К сожалению, о подвигах наших разведчиков мы узнаем очень редко, как правило, тогда, когда сами они уже ничего не могут рассказать. Тем интереснее было встретиться с человеком, который на протяжении нескольких десятков лет не просто служил в Службе Внешней Разведки, но и руководил многими операциями сам. Генерал-лейтенант в отставке Виталий Григорьевич Павлов с 1933 по 1988 гг. служил в разведке.
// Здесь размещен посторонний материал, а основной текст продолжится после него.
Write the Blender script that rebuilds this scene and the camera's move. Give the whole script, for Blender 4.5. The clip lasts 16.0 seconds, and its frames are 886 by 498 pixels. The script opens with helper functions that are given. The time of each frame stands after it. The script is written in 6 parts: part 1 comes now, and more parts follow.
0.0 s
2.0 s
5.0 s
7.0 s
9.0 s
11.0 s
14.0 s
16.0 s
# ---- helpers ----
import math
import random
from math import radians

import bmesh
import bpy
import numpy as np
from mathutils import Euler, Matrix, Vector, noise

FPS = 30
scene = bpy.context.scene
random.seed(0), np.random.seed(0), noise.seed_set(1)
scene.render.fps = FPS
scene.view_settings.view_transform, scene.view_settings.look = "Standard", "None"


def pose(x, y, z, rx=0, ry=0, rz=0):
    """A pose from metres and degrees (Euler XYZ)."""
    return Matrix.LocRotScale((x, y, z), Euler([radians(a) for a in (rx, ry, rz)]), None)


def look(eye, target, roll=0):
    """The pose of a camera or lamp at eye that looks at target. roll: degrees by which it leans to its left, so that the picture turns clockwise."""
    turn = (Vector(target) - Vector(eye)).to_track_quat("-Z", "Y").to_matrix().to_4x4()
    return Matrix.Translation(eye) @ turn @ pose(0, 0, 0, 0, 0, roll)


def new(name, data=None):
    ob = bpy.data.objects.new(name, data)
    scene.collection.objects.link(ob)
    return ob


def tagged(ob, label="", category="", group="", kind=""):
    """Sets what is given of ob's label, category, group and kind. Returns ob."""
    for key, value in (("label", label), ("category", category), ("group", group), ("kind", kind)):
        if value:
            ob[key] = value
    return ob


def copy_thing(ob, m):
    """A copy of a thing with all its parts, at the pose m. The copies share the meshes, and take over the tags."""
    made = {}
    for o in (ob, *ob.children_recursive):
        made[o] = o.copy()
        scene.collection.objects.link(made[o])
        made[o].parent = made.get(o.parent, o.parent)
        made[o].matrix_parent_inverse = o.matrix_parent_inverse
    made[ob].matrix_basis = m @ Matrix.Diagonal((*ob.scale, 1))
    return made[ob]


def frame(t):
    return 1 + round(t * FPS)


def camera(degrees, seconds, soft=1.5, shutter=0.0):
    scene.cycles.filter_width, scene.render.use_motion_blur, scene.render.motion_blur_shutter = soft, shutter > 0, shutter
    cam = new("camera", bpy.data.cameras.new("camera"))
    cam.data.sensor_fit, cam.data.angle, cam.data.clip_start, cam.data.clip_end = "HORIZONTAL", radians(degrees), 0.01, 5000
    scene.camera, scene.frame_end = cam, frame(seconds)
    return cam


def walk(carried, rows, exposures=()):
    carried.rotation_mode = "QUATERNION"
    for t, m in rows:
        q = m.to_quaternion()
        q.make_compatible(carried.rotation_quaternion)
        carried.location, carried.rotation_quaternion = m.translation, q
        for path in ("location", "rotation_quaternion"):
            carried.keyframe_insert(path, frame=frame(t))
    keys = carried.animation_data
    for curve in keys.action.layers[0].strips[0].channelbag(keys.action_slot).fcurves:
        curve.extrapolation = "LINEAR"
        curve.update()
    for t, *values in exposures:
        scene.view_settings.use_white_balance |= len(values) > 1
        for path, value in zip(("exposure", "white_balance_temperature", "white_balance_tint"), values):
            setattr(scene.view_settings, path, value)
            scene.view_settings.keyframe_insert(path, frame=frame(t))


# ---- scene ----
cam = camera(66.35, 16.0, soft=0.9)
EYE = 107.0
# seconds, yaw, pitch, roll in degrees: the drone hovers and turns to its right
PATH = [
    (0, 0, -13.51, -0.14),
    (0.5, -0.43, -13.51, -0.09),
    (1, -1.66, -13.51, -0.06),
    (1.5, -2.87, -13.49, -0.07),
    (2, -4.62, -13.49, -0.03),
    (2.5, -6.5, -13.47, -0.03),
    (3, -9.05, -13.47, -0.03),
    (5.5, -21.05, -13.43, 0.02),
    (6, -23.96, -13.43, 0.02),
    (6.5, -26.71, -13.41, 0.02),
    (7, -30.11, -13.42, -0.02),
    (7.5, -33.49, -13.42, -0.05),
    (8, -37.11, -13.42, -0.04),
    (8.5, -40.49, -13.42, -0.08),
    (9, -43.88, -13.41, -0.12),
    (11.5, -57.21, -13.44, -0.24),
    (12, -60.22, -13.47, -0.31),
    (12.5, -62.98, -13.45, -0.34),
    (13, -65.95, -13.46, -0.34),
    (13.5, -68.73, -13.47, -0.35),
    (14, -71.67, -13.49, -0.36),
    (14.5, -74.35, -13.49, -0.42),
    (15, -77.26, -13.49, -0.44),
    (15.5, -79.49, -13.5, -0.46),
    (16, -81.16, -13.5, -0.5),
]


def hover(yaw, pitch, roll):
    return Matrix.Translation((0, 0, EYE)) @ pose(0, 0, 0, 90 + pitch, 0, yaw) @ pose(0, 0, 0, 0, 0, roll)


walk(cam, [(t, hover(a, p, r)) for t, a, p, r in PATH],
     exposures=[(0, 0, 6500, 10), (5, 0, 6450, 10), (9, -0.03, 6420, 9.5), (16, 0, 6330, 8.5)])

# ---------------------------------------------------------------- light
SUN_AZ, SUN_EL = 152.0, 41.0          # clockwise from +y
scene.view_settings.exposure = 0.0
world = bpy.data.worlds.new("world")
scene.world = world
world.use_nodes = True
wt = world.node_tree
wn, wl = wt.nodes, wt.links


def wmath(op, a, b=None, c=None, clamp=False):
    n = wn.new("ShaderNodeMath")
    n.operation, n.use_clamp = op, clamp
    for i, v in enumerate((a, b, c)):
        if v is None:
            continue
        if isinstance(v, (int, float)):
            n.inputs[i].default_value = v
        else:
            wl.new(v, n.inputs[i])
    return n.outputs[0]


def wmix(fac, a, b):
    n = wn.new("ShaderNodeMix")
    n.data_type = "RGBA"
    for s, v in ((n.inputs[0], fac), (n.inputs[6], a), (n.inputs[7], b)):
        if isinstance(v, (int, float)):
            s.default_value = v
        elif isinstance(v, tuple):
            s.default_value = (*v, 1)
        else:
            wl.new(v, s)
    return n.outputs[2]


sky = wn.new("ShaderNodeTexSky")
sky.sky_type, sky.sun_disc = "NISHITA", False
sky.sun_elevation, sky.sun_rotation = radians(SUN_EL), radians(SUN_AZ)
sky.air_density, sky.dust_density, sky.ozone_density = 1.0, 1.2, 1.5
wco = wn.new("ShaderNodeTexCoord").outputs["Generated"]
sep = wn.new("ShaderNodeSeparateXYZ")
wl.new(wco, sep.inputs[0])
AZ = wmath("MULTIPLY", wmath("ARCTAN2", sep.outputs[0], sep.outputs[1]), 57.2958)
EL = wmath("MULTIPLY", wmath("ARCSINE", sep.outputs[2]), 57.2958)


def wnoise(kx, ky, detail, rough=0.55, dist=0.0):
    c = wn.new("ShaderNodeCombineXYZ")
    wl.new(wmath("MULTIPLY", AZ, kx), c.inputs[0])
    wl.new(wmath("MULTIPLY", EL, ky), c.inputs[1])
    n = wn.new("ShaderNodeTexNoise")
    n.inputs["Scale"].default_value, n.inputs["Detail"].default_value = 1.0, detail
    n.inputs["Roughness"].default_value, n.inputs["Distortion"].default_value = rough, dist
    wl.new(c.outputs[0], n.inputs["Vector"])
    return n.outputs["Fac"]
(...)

Виталий Григорьевич Павлов руководил американским направлением Иностранного отдела НКВД, во время войны был резидентом в Оттаве, пока его не объявили персоной нон-грата, возглавлял Управление нелегальной разведки, был сообвиняемым во время суда над Абелем, в 60-е был замначальника всей службы внешней разведки, затем возглавлял резидентуру в Вене, был начальником института разведки и официальным представителем КГБ в Польше, когда к власти пришел Ярузельский.
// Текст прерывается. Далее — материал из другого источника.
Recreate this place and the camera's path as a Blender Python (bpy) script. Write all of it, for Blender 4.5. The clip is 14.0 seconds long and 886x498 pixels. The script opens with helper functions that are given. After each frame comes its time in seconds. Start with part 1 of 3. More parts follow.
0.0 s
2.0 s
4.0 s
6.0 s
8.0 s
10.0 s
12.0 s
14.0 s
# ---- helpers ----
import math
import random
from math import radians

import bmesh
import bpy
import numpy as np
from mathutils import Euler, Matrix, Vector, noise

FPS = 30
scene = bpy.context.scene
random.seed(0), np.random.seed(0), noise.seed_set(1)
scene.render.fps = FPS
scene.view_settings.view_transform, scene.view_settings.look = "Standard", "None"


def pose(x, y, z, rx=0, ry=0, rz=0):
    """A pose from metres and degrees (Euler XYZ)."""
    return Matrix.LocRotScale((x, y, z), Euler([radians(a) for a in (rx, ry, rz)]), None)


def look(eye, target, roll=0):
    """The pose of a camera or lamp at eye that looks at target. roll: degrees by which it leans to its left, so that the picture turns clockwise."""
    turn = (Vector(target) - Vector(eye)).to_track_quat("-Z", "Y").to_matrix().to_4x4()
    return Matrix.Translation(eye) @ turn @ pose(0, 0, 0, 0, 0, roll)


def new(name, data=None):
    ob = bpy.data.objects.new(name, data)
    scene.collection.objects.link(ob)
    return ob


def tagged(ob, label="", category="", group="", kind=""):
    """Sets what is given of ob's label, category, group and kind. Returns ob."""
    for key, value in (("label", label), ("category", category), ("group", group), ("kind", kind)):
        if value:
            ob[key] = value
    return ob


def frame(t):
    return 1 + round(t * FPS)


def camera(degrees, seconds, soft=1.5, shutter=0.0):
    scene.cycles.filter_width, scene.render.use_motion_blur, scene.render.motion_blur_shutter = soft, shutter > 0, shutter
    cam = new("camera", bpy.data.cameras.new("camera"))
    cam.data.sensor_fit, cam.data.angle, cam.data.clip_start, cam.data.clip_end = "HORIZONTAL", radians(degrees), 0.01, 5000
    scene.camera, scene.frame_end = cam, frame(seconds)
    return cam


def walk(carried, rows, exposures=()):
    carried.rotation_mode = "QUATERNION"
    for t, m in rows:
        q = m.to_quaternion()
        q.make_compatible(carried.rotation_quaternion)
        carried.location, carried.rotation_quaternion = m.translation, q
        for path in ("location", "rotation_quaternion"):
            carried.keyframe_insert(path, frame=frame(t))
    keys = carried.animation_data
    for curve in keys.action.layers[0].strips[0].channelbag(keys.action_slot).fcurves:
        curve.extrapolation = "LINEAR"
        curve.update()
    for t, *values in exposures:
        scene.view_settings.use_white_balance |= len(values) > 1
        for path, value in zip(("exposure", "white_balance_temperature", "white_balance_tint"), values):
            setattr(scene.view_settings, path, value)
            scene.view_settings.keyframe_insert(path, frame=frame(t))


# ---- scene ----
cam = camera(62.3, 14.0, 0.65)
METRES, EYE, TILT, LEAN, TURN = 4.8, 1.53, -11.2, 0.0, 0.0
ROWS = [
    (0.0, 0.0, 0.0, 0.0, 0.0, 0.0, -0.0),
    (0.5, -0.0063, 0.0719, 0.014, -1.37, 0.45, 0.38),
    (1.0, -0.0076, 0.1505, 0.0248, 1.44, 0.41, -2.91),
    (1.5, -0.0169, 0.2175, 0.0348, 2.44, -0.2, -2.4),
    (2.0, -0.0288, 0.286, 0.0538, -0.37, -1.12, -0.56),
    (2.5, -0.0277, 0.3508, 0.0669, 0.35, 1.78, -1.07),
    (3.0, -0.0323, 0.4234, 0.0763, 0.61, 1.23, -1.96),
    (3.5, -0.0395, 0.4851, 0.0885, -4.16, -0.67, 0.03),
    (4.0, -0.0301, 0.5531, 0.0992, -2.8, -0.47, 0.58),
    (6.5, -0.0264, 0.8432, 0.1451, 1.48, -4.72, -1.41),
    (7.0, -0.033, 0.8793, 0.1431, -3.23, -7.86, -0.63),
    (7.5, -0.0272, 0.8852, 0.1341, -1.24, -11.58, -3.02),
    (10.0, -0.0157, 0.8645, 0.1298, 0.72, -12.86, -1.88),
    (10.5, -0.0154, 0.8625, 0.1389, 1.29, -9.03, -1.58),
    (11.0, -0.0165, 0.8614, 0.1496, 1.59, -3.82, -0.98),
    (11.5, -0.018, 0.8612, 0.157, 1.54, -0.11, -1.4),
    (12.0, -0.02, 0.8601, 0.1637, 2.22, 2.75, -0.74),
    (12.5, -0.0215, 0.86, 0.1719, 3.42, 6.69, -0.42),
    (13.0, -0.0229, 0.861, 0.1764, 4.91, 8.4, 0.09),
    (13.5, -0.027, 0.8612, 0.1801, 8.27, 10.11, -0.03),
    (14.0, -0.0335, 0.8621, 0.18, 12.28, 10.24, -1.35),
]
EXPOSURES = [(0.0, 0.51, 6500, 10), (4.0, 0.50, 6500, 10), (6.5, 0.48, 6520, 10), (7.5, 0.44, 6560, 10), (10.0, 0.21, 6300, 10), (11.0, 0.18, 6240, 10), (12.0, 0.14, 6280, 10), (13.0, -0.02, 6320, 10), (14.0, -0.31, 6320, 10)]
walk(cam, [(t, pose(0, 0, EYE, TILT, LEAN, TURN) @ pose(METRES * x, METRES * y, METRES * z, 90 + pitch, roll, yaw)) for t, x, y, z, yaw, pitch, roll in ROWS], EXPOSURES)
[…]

Но и выйдя на пенсию, Виталий Павлов не может жить спокойно. Из-под его пера вышло несколько книг как о конкретных операциях наших рыцарей плаща и кинжала, так и книга о предателях и перебежчиках, что особенно актуально после целого ряда провалов российских агентов за границей. Он живет в знаменитом «красном» доме недалеко от зоопарка. В доме, где на каждом этаже можно встретить живую легенду СВР. Они умеют хранить свои и чужие секреты, но если иногда приоткрывают завесу тайн, вся наша история предстает совершенно в новом свете. Так произошло и во время нашей встречи с Виталием Григорьевичем.
От Берии до Сахаровского
— Вам пришлось общаться и с Лаврентием Берией. Какое у вас сложилось впечатление от личного общения с ним? Что он был за человек?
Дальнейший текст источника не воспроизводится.